When I was younger I was quite easy going and felt confident with sex, but since having a child and having less sex I've lost my confidence.
I've met someone new and we've slept together a few times and so far so good, he makes me feel reasonably comfortable but I feel anxious about him seeing my body etc.
We've done a few different positions and he's given me oral, but I feel anxious about giving him oral and going on top.
I feel like I've got away with it for now as we've only just started seeing eachother, but I want to do those two things both for myself (I hate feeling nervous, it must be off putting) and for him as I know he'd love it.
He also wants me to dominate him in the bedroom which terrifies me a little!
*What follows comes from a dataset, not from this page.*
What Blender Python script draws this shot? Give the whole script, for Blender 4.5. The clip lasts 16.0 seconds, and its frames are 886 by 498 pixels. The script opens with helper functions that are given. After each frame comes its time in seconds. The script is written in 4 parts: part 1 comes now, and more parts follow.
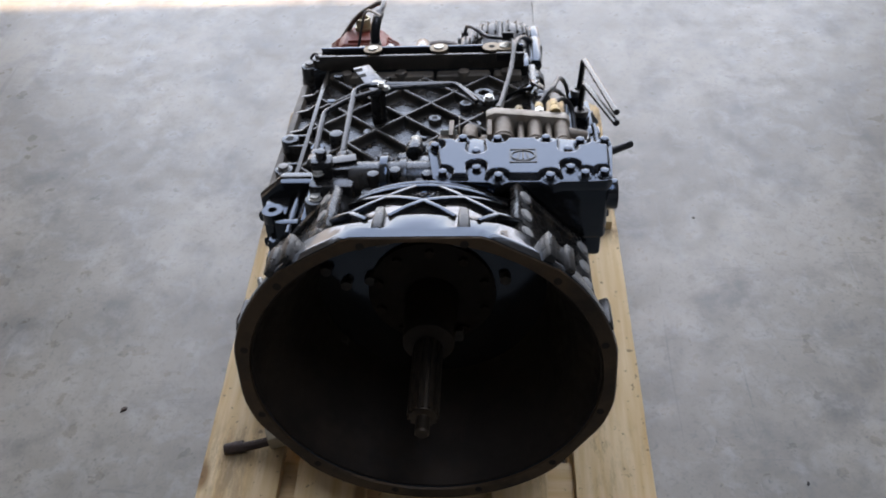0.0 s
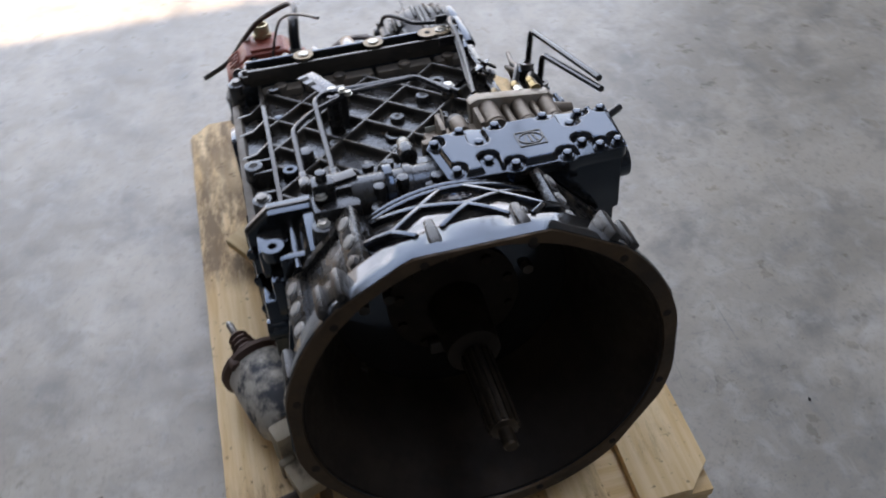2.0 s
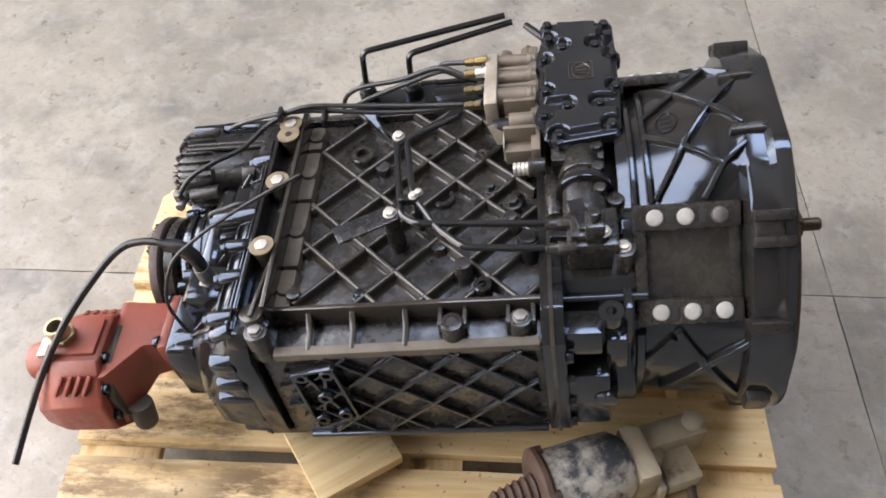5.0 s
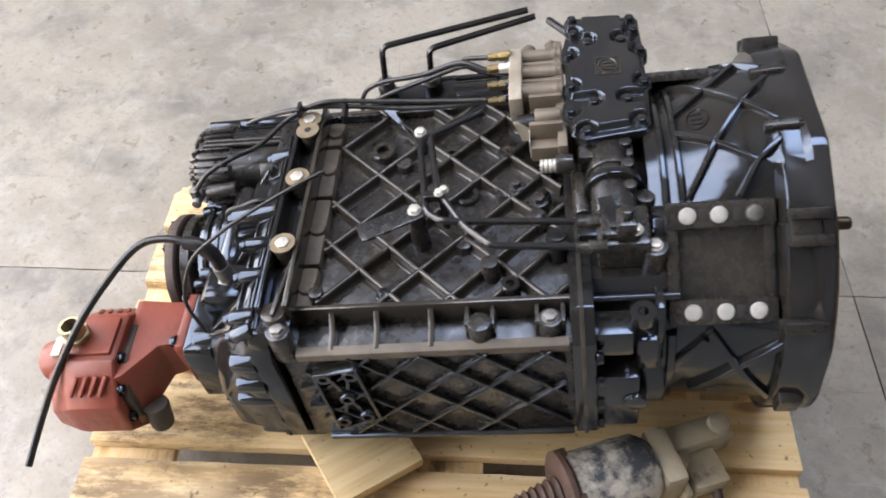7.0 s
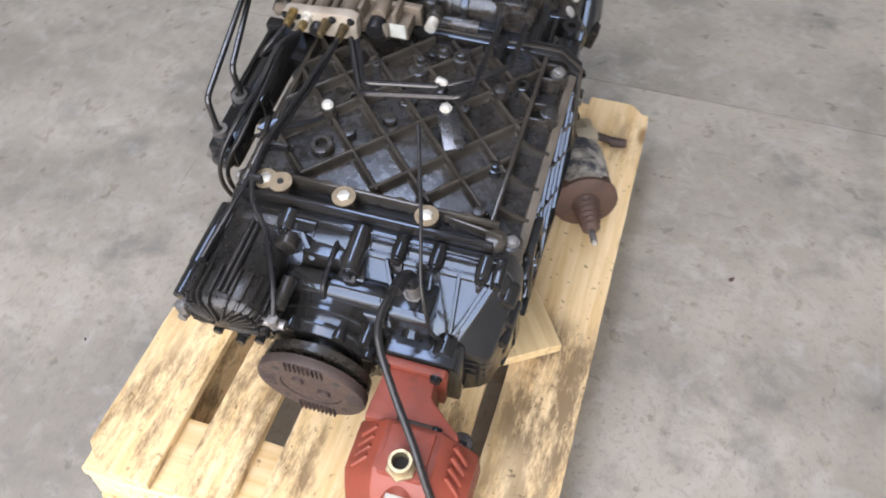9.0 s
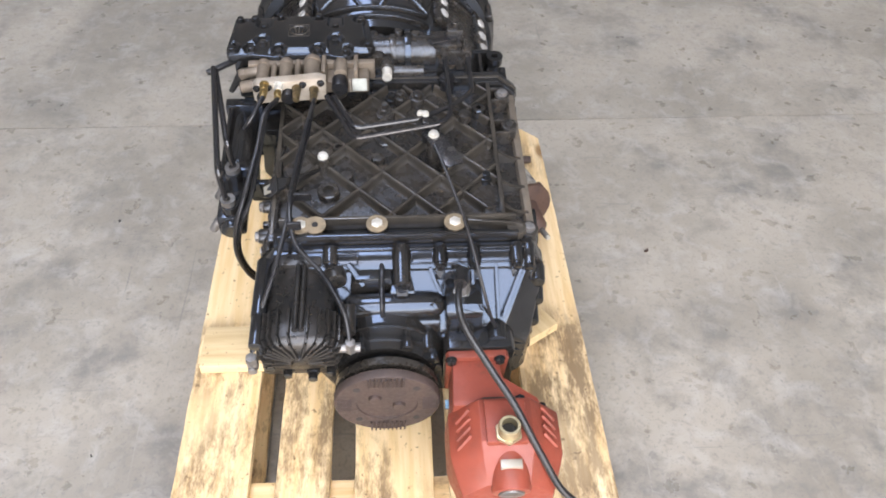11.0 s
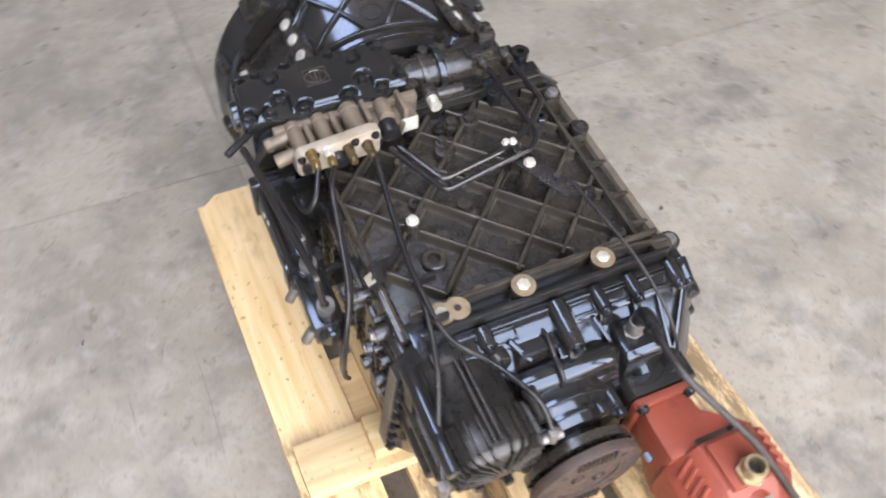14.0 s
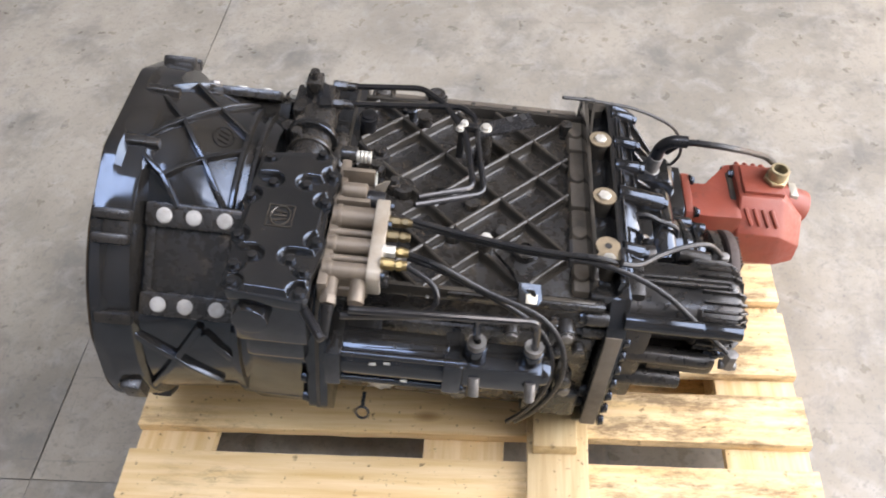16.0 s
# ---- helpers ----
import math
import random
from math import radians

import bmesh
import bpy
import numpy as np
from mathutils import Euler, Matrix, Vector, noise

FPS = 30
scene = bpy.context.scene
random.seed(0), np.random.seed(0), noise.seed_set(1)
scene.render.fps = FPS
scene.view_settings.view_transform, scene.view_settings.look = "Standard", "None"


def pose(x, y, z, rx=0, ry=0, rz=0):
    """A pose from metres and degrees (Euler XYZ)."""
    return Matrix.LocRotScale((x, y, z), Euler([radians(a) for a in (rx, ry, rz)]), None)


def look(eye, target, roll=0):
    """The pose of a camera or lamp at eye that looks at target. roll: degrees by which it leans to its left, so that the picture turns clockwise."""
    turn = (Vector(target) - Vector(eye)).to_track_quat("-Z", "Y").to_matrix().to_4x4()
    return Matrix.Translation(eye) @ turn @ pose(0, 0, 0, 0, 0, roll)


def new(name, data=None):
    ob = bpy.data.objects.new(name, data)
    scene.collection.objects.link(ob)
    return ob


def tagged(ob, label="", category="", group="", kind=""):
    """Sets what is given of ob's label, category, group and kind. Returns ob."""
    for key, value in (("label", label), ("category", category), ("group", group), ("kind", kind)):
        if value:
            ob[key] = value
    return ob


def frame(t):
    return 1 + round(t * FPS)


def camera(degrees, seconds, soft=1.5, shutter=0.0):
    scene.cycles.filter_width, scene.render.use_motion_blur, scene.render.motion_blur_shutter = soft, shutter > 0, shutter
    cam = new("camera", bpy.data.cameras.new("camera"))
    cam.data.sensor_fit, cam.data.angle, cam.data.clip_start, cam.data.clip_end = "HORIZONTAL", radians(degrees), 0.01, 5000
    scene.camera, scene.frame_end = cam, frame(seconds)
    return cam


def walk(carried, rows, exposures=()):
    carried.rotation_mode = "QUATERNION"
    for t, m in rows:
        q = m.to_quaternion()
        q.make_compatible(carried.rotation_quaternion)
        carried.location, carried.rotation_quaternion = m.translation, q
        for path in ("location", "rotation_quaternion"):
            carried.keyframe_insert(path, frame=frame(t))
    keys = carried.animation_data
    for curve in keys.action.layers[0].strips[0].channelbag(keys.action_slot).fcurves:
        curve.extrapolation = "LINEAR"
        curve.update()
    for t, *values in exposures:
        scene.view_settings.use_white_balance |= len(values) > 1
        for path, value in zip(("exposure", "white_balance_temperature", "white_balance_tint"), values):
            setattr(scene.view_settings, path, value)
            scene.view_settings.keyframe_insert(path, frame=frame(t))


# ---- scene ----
cam = camera(53.9, 16.0, soft=1.8, shutter=0.4)
METRES, EYE, TILT, LEAN, TURN = 8.0, 1.5, 0.0, 0.0, 0.0
PATH = [
    (0, (0.123, -1.268, 1.526), (0.01, 0.117, 0.087), -3.8),
    (0.5, (0.087, -1.28, 1.526), (0.07, 0.12, 0.098), -2.2),
    (1, (0.082, -1.277, 1.526), (0.08, 0.114, 0.089), -2.0),
    (1.5, (-0.005, -1.282, 1.52), (0.064, 0.099, 0.075), -1.9),
    (2, (-0.174, -1.16, 1.501), (0.118, 0.153, 0.021), -2.9),
    (2.5, (-0.455, -0.994, 1.506), (0.279, 0.122, 0.017), -1.1),
    (3, (-0.757, -0.782, 1.512), (0.26, 0.025, -0.009), -3.4),
    (3.5, (-0.842, -0.49, 1.52), (0.337, 0.073, 0.005), -5.7),
    (4, (-0.904, -0.205, 1.501), (0.366, 0.027, -0.026), -4.0),
    (6.3, (-0.922, -0.066, 1.525), (0.371, -0.012, 0.0), -0.5),
    (6.5, (-0.922, -0.085, 1.515), (0.378, 0.008, -0.002), -1.9),
    (7, (-0.905, -0.049, 1.489), (0.385, 0.029, -0.037), -0.7),
    (7.5, (-0.856, 0.193, 1.474), (0.386, -0.014, -0.08), 1.7),
    (8, (-0.779, 0.503, 1.502), (0.261, 0.0, -0.131), -1.3),
    (8.5, (-0.586, 0.764, 1.497), (0.249, -0.084, -0.111), -3.7),
    (9, (-0.393, 1.054, 1.523), (-0.017, -0.169, -0.014), 0.2),
    (11.3, (-0.008, 1.353, 1.542), (-0.113, -0.097, 0.168), 1.4),
    (11.5, (-0.009, 1.363, 1.536), (-0.111, -0.079, 0.154), 1.6),
    (12, (-0.007, 1.355, 1.531), (-0.126, -0.067, 0.129), 2.8),
    (12.5, (0.001, 1.349, 1.53), (-0.122, -0.058, 0.114), 3.0),
    (13, (0.047, 1.336, 1.527), (-0.083, -0.061, 0.101), 3.1),
    (13.5, (0.208, 1.177, 1.492), (-0.022, -0.195, 0.056), 1.7),
    (14, (0.454, 0.935, 1.513), (-0.089, -0.316, 0.05), -0.6),
    (14.5, (0.779, 0.714, 1.515), (-0.241, -0.214, 0.067), -4.6),
    (15, (0.892, 0.457, 1.508), (-0.303, -0.228, 0.058), -7.3),
    (15.5, (0.971, 0.245, 1.499), (-0.352, -0.096, 0.037), -5.2),
    (16, (0.997, 0.103, 1.52), (-0.328, -0.082, 0.034), -5.2),
]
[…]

But again, I'd really like to try it as I want the confidence to be myself.
I'm not entirely sure what he wants so will have to ask him, but I know he'd love for me to go on top and kind of hold him down while I do it?
I want someone to help me, but I'm not sure how I can be helped 
I suppose my problems are, that I don't know what position to be in when I perform oral, I remember trying to do it when I was younger and it always seemed a bit awkward to get into a good and comfortable position with them laying on the bed on their backs?
I also feel like when I'm on top that I just don't know how to move, it feels awkward for me but that may just be due to inexperience?
I bloody hate being nervous and self conscious!